When I was first married and made plain to my wife that I expected
peanut butter for breakfast every day of my life, including Ash Wednesday,
she thought me quite mad (for the wrong reasons). She has not come round,
really, and this is a source of great sadness to me because one wants to
share one's pleasures.
I was hardened very young to the skeptics. When I was twelve I was
packed off to a British boarding school by my father, who dispatched every
fortnight a survival package comprising a case of grapefruit and a large
jar of peanut butter. I offered to share my tuck with the other boys at my
table. They grabbed instinctively for the grapefruit — but one after
another actually spit out the peanut butter, which they had never before
seen and which only that very year (1938) had become available for sale in
London. No wonder they needed American help to win the war.
You can find it now in specialty shops in Europe, but I have yet to see
it in anyone's home. And it is outrageously difficult to get even in the
typical American hotel. My profession requires me to spend forty or fifty
nights on the road every year, and when it comes time to order breakfast
over the telephone I summon my resolution — it helps to think about peanut
butter when you need moral strength — and add, after the orange juice,
coffee, skim milk, and whole-wheat toast, "Do you have any peanut butter?"

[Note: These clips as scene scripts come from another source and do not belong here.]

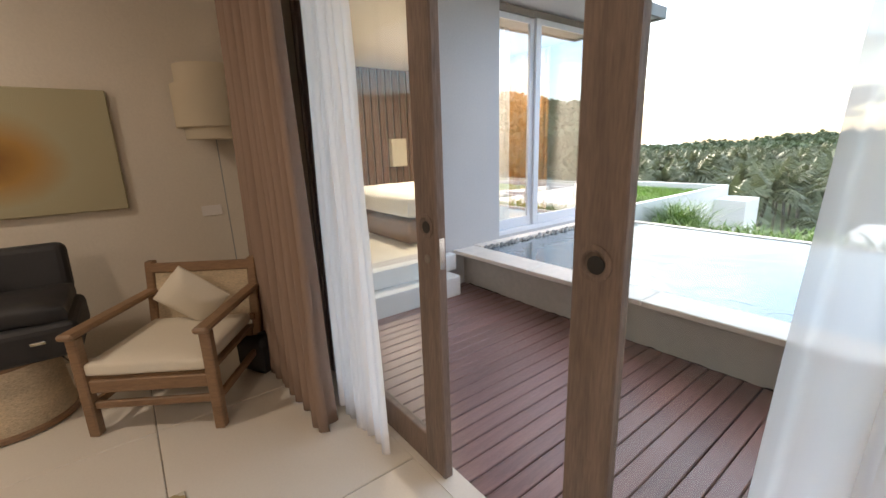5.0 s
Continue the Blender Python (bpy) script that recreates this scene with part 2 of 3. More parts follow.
def water(name, depth_color):
    m = mat(name, depth_color, .03, scale=5, vary=.08, bump=0, IOR=2.3)
    n, l = m.node_tree.nodes, m.node_tree.links
    co = n.new("ShaderNodeTexCoord")
    wv = n.new("ShaderNodeTexNoise"); wv.inputs["Scale"].default_value = 4.5; wv.inputs["Detail"].default_value = 3; wv.inputs["Distortion"].default_value = 1.2
    bp = n.new("ShaderNodeBump"); bp.inputs["Strength"].default_value = .16; bp.inputs["Distance"].default_value = .04
    l.new(co.outputs["Object"], wv.inputs["Vector"]); l.new(wv.outputs["Fac"], bp.inputs["Height"]); l.new(bp.outputs[0], n["Principled BSDF"].inputs["Normal"])
    return m


WATER = water("pool_water", (.09, .12, .14))
CHANNEL = water("channel_water", (.05, .05, .045))


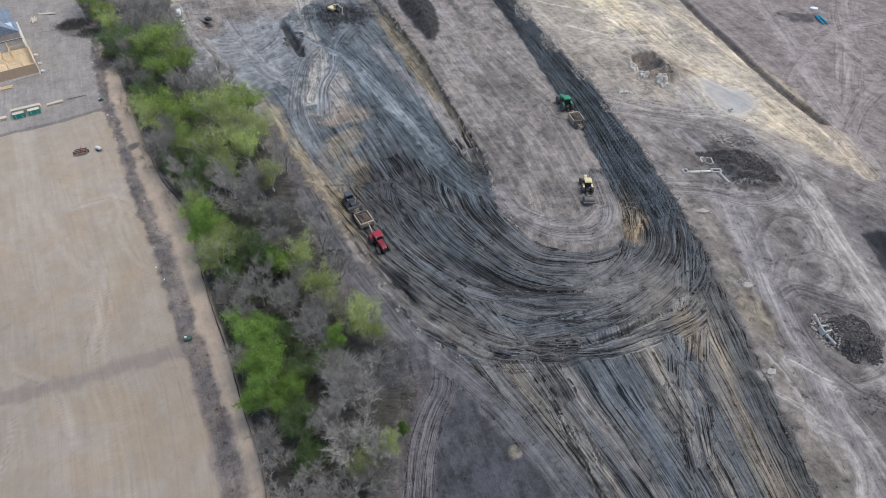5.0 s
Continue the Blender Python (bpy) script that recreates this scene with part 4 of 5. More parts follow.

Sometimes the room service operator will actually break out laughing
when the request is put in, at which point my voice becomes stern and
unsmiling. Often the operator will say, "Just a minute," and then she will
turn, I suppose to the chef, but I can hear right through the hand she has
put over the receiver — "Hey Jack. We got any peanut butter? Room 322
wants some peanut butter!" This furtive philistinism is then regularly
followed by giggles all around. One lady recently asked, "How old is your
little boy and does he want a peanut butter sandwich? To which I replied,
"My little boy is twenty-eight and is never without peanut butter, because
he phones ahead before he confirms hotel reservations."
I introduced Auberon Waugh to cashew butter ten years ago when he first
visited America, and although I think it inferior to peanut butter Auberon
was quite simply overwhelmed. You can't find it in Great Britain so I sent
him a case from the Farmer's Market. It quite changed his writing style:
for about ten months he was at peace with the world. I think that was the
time he said something pleasant about Harold Wilson. In the eleventh
month, it was easy to tell that he had run out. It quite changes your
disposition and your view of the world if you cannot have peanut butter
every day.
So here is yet another reason for contributing money to the Tuskegee
Institute. For all we know, but for it we'd never have tasted peanut
butter. There'd be no Planter's, no Jif, no Peter Pan — that terrible
thought reminds us of our indebtedness to George Washington Carver.